Gareth, it's been such a pleasure talking to you. I know that ... well, you're such an expert on marketing, maybe there's some way that the listeners or the people who which can get some of that expertise ... well, we talked before that probably your services would be too costly for therapists and coaches, and you mentioned you have a product that can show them how to do that on their own.

Gareth Herman:  Yeah, if we go back to this piece of the conversation, once you start having more talent or more capacity to serve then you suddenly need a scalable and repeatable way to get more customers if you want to grow, right? Because you can't just rely on referrals, that should be the foundations of growing your business. But at some point you want to have control over how many more leads come in and how much more sales come in, and that's when people usually step out of ... there's two options for that - usually people go with outbound sales or they'll do marketing essentially. And we could go into a whole sort of strategy for how to do that or how a coach would do that, either in terms of inbound marketing and outbound marketing and the different strategies there, we could unpack that a little bit more.

But with what you're referring to is my business, Magic, has a program called the digital marketing accelerator in which we teach people how to build their first Facebook funnel to get new leads and customers with inspiration and purpose, and using marketing that's ethical and vision and values-aligned, all along the way from the copy to the targeting and so that you can feel good about your marketing as opposed to feeling it's this slimy nasty thing that you're trying to do.

So it's an A to Z process. Essentially if you can't afford to hire us as an agency, most of our clients are paying us around $20,000 a month and are spending about a hundred thousand dollars a month in ads, that's sort of the scale that we're playing at. For most businesses they need a lot less for that, and so we've taken our agency process, compressed it into several steps that you can DIY. Again, going back to that concept that we talked earlier of how can we just DIY till we get to the next stage where it can make sense to bring on either a contractor or a freelancer or someone you find on Upwork, and then you eventually get to the level where you need an agency or you build an in-house team, and that's the progression there.
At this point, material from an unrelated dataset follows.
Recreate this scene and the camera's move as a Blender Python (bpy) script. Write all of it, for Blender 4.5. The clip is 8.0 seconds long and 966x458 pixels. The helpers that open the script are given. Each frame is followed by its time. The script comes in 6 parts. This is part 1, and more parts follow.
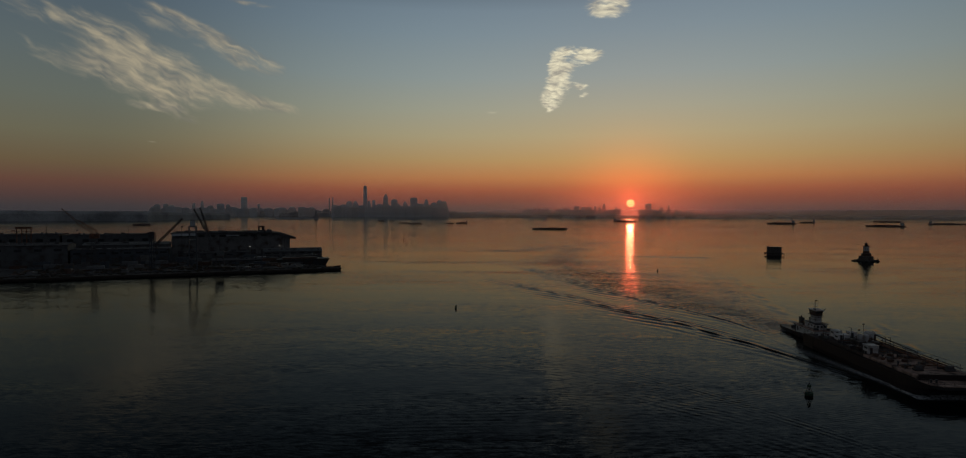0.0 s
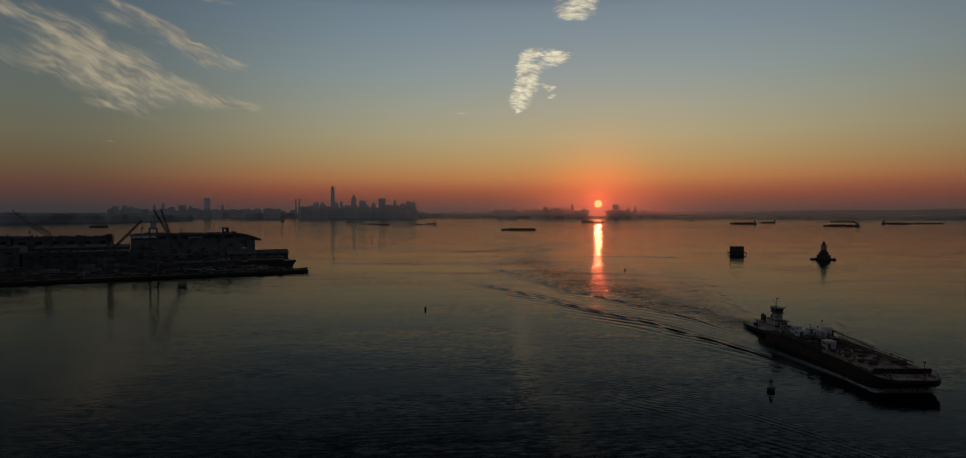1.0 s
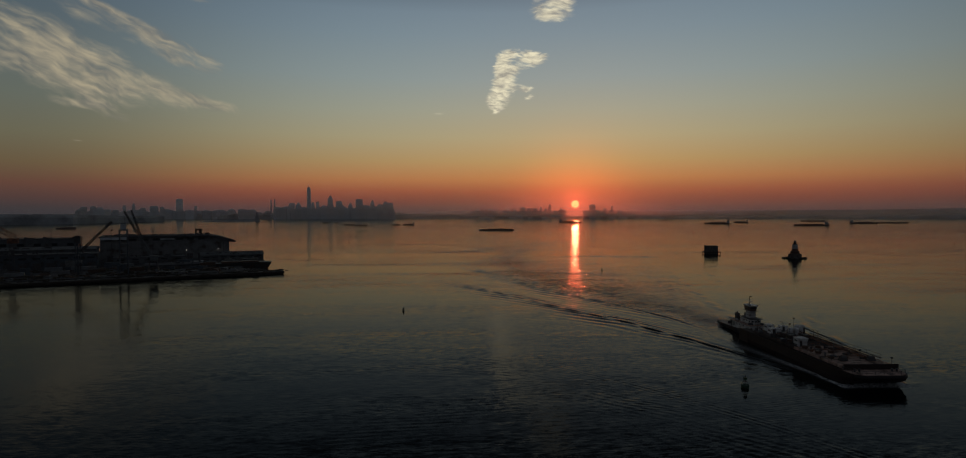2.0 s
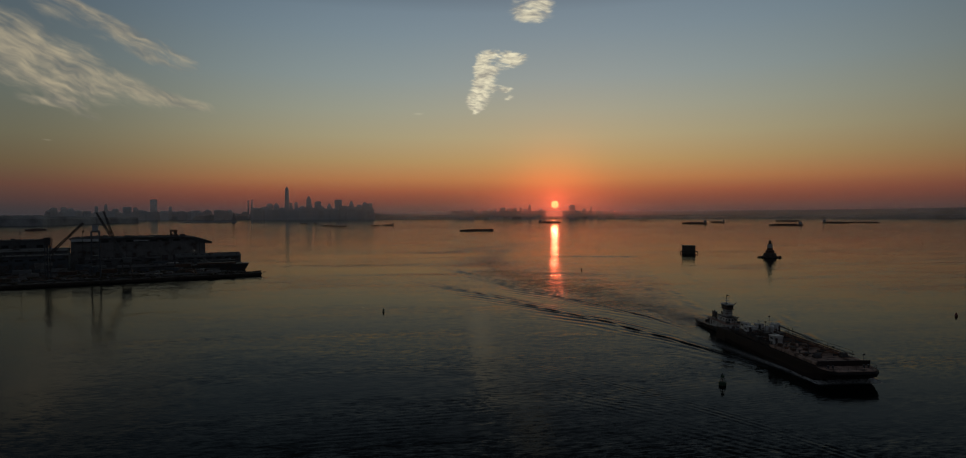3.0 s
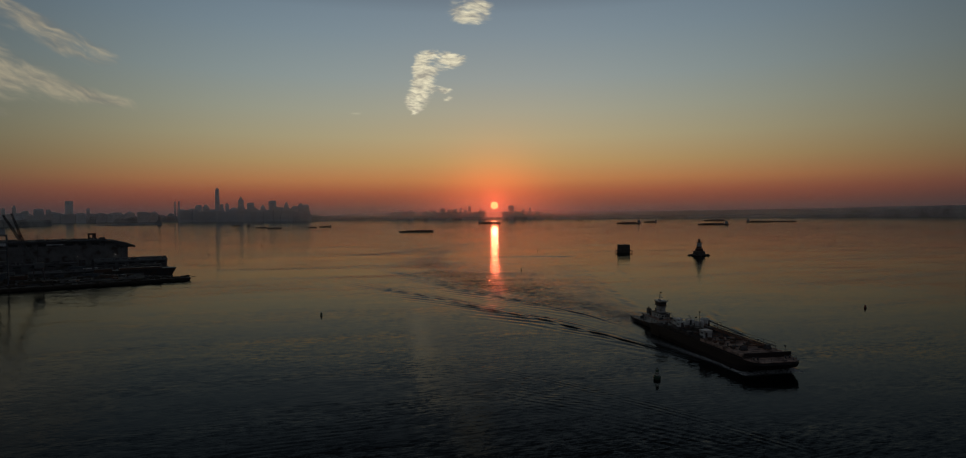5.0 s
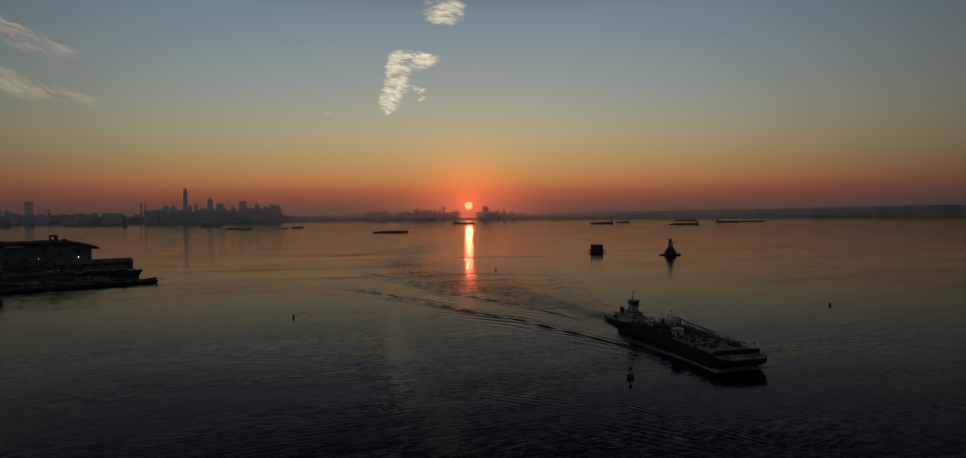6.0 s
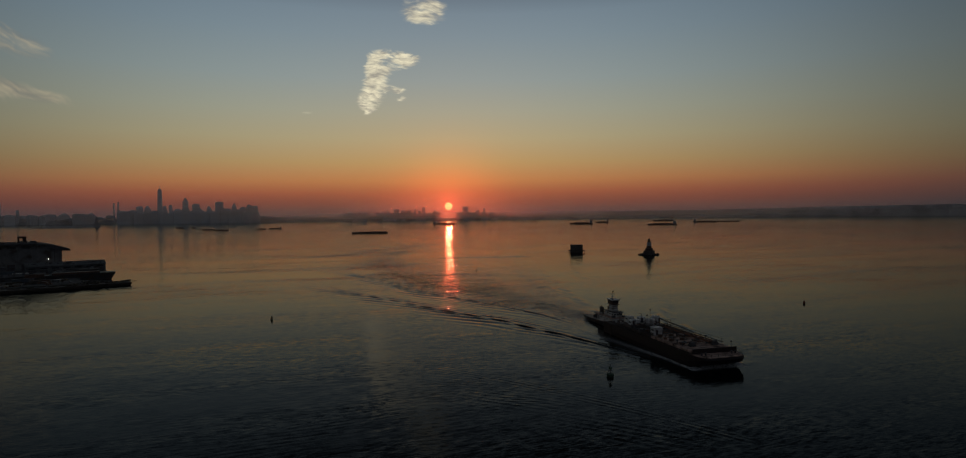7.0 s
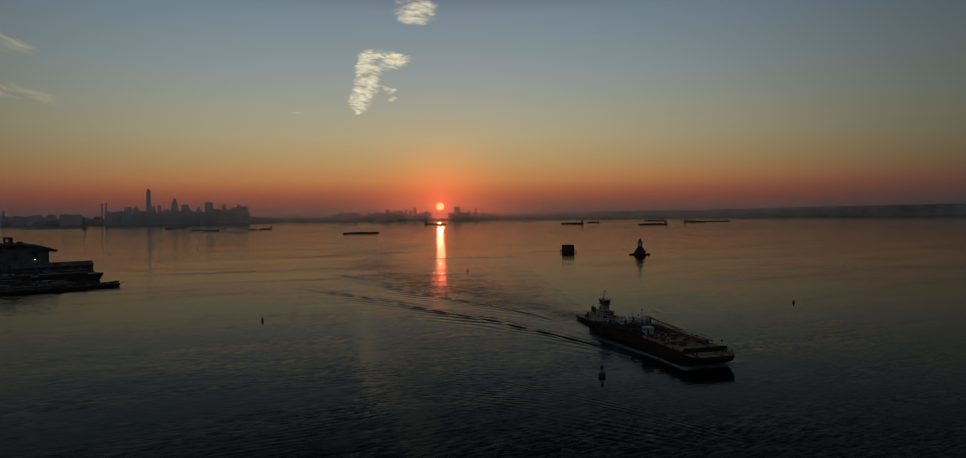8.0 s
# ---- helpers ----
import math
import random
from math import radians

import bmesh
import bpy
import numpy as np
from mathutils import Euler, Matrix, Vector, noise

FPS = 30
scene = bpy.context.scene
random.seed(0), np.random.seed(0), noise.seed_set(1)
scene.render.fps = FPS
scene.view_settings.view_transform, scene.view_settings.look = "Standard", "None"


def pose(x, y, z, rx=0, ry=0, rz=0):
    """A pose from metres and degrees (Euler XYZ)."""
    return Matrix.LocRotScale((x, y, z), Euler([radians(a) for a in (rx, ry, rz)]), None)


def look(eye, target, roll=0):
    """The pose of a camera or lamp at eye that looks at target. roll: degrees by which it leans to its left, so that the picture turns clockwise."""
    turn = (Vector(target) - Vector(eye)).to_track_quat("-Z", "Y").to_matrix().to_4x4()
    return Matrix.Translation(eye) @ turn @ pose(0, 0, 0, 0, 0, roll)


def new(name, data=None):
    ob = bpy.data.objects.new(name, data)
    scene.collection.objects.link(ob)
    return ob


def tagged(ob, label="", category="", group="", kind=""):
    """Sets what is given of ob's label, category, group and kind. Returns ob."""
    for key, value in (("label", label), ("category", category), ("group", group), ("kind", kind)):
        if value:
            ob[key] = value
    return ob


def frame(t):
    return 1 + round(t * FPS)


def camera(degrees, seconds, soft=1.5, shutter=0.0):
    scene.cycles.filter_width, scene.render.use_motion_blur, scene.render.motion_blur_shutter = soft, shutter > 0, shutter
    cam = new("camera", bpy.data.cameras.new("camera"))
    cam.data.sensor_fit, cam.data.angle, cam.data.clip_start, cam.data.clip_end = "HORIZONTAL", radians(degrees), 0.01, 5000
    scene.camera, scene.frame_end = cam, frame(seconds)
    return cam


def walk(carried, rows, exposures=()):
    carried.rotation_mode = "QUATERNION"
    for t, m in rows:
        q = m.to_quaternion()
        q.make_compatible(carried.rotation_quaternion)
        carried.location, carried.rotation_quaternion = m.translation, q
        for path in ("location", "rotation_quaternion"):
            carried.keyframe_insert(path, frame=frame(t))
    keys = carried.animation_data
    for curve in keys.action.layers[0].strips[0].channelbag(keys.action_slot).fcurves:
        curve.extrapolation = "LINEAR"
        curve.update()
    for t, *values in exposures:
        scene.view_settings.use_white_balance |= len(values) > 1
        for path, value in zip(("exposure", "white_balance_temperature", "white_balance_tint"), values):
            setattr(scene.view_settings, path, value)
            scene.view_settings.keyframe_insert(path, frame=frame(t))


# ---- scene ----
# A drone hovers fifty metres over a harbour at sunrise and turns slowly to its right.
cam = camera(79.54, 8.0, soft=1.1)
EYE = 50.0
DRIFT = Vector((-0.76, 1.14, -0.10))  # metres drifted over the eight seconds
ROWS = [  # seconds, yaw, pitch, roll
    (0.0, 0.00, -1.585, -0.119),
    (0.2, -0.22, -1.573, -0.091),
    (0.4, -0.65, -1.560, -0.063),
    (0.5, -1.12, -1.554, -0.049),
    (0.7, -1.89, -1.533, -0.028),
    (1.0, -3.04, -1.501, 0.004),
    (1.2, -3.66, -1.491, 0.038),
    (1.5, -4.45, -1.476, 0.089),
    (1.7, -4.83, -1.468, 0.108),
    (2.8, -6.54, -1.430, 0.212),
    (3.0, -7.19, -1.423, 0.231),
    (3.5, -9.01, -1.411, 0.298),
    (4.0, -10.57, -1.396, 0.380),
    (4.5, -11.82, -1.380, 0.412),
    (4.7, -12.34, -1.376, 0.431),
    (5.8, -15.16, -1.355, 0.533),
    (6.0, -15.66, -1.351, 0.550),
    (6.5, -16.66, -1.335, 0.594),
    (7.0, -17.62, -1.330, 0.633),
    (7.5, -18.19, -1.319, 0.684),
    (8.0, -18.46, -1.313, 0.684),
]
walk(cam, [(t, pose(DRIFT.x * t / 8, DRIFT.y * t / 8, EYE + DRIFT.z * t / 8, 90 + pitch, roll, yaw)) for t, yaw, pitch, roll in ROWS])

# ---- sky and sun ----
SUN_AZ, SUN_EL = radians(14.25), radians(0.95)
SUN = Vector((math.sin(SUN_AZ) * math.cos(SUN_EL), math.cos(SUN_AZ) * math.cos(SUN_EL), math.sin(SUN_EL)))


def srgb(r, g, b):
    """Linear colour from an 8-bit one."""
    return tuple((c / 255 / 12.92 if c <= 10 else ((c / 255 + 0.055) / 1.055) ** 2.4) for c in (r, g, b)) + (1.0,)


world = bpy.data.worlds.new("sunrise_sky")
scene.world = world
world.use_nodes = True
wt = world.node_tree
wt.nodes.clear()


def wmath(op, a, b=None, clamp=False):
    n = wt.nodes.new("ShaderNodeMath")
    n.operation, n.use_clamp = op, clamp
    for i, v in enumerate((a, b)):
        if v is None:
            continue
        if isinstance(v, (int, float)):
            n.inputs[i].default_value = v
        else:
            wt.links.new(v, n.inputs[i])
    return n.outputs[0]


def wramp(fac, stops):
    n = wt.nodes.new("ShaderNodeValToRGB")
    n.color_ramp.interpolation = "LINEAR"
    while len(n.color_ramp.elements) < len(stops):
        n.color_ramp.elements.new(0.5)
    for e, (p, c) in zip(n.color_ramp.elements, stops):
        e.position, e.color = p, c
    wt.links.new(fac, n.inputs[0])
    return n.outputs[0]


def wmix(kind, fac, a, b):
    n = wt.nodes.new("ShaderNodeMix")
    n.data_type, n.blend_type, n.clamp_result = "RGBA", kind, False
    for i, v in ((0, fac), (6, a), (7, b)):
        if isinstance(v, (int, float, tuple)):
            n.inputs[i].default_value = v
        else:
            wt.links.new(v, n.inputs[i])
    return n.outputs[2]


coord = wt.nodes.new("ShaderNodeTexCoord").outputs["Generated"]
axes = wt.nodes.new("ShaderNodeSeparateXYZ")
wt.links.new(coord, axes.inputs[0])
up = wmath("ABSOLUTE", axes.outputs[2])
height = wmath("MULTIPLY", up, 2.5, clamp=True)  # 1 at 23.6 degrees


def at(degrees):
    return 2.5 * math.sin(radians(degrees))


# towards the sun, and away from it
warm = wramp(height, [(at(0.0), srgb(76, 64, 68)), (at(0.6), srgb(100, 68, 66)), (at(1.3), srgb(126, 69, 58)), (at(2.2), srgb(152, 83, 61)),
                      (at(3.4), srgb(173, 115, 74)), (at(5.2), srgb(166, 138, 95)), (at(7.5), srgb(160, 151, 120)), (at(10.0), srgb(149, 152, 136)),
                      (at(13.0), srgb(134, 147, 147)), (at(17.0), srgb(118, 136, 146)), (at(22.0), srgb(100, 119, 136)), (1.0, srgb(92, 112, 131))])
cool = wramp(height, [(at(0.0), srgb(57, 56, 60)), (at(0.6), srgb(62, 57, 59)), (at(1.5), srgb(80, 60, 57)), (at(2.6), srgb(96, 67, 57)),
                      (at(4.2), srgb(100, 85, 64)), (at(6.5), srgb(101, 98, 80)), (at(9.5), srgb(95, 101, 93)), (at(13.0), srgb(87, 98, 100)),
                      (at(18.0), srgb(73, 88, 100)), (1.0, srgb(49, 64, 79))])
# how far the compass direction is from the sun
flat = wmath("SQRT", wmath("MAXIMUM", wmath("SUBTRACT", 1.0, wmath("MULTIPLY", axes.outputs[2], axes.outputs[2])), 1e-4))
along = wmath("ADD", wmath("MULTIPLY", axes.outputs[0], math.sin(SUN_AZ)), wmath("MULTIPLY", axes.outputs[1], math.cos(SUN_AZ)))
facing = wmath("DIVIDE", along, flat)
near_sun = wt.nodes.new("ShaderNodeMapRange")
near_sun.interpolation_type = "SMOOTHSTEP"
near_sun.inputs[1].default_value, near_sun.inputs[2].default_value = 0.66, 1.01
wt.links.new(facing, near_sun.inputs[0])
sky = wmix("MIX", near_sun.outputs[0], cool, warm)
# overhead the blue deepens
zenith = wt.nodes.new("ShaderNodeMapRange")
zenith.inputs[1].default_value, zenith.inputs[2].default_value = 0.325, 0.46
wt.links.new(up, zenith.inputs[0])
sky = wmix("MIX", zenith.outputs[0], sky, srgb(31, 33, 35))
# the sky behind the eye is still dark
behind = wt.nodes.new("ShaderNodeMapRange")
behind.interpolation_type = "SMOOTHSTEP"
behind.inputs[1].default_value, behind.inputs[2].default_value = 0.35, -0.5
wt.links.new(along, behind.inputs[0])
sky = wmix("MIX", behind.outputs[0], sky, srgb(63, 66, 72))
# the sky dims faster on the seaward side
seaward = wt.nodes.new("ShaderNodeMapRange")
seaward.interpolation_type = "SMOOTHSTEP"
seaward.inputs[1].default_value, seaward.inputs[2].default_value, seaward.inputs[4].default_value = 0.42, 1.0, 0.18
wt.links.new(wmath("ADD", wmath("MULTIPLY", axes.outputs[0], math.sin(radians(82))), wmath("MULTIPLY", axes.outputs[1], math.cos(radians(82)))), seaward.inputs[0])
sky = wmix("MIX", seaward.outputs[0], sky, srgb(30, 32, 36))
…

Sasha Raskin:  Wonderful. Gareth, I wish you all the best. This has been fun. I'm excited to hear what's next. Where would you like to be three years from now? What do you imagine?

Gareth Herman:  Yeah, so Magic is sort of at the scale now where we've entered the marketplace and entered a beachhead as a niche in terms of performance marketing and paid advertising, and so there's a couple opportunities for expansion for us, and one is to continue to expand our services to be a go-to source for people, so that would mean adding on additional channels of marketing, different kinds of marketing, maybe even going into branding, creatives, video production or into web development and sort of what's the entire digital package and becoming a full service agency, still serving these same existing clients. And the other thing is innovating on ... or another piece is innovating on who we serve.

As I mentioned I think before we started talking or as we did is that we're really passionate about elevating human consciousness, we see that plant medicines are a big way to do that. And so becoming more involved and we're sort of known in that industry as having the most marketing expertise and how to market plant medicines and psychedelics, services and products, so that's a vertical that we're going to continue to grow into.

And on the other side also reaching more into the corporate space, working with CSR, corporate social responsibility, essentially to work on sustainability and social impact campaigns for larger companies, and that's something that I would like to see us do in the next three years. And that's more of the reach. The other two pieces of the strategy that I mentioned are already happening if you will.

Sasha Raskin:  Exciting. Thank you so much, Gareth.

Gareth Herman: Thank you. It's been a pleasure.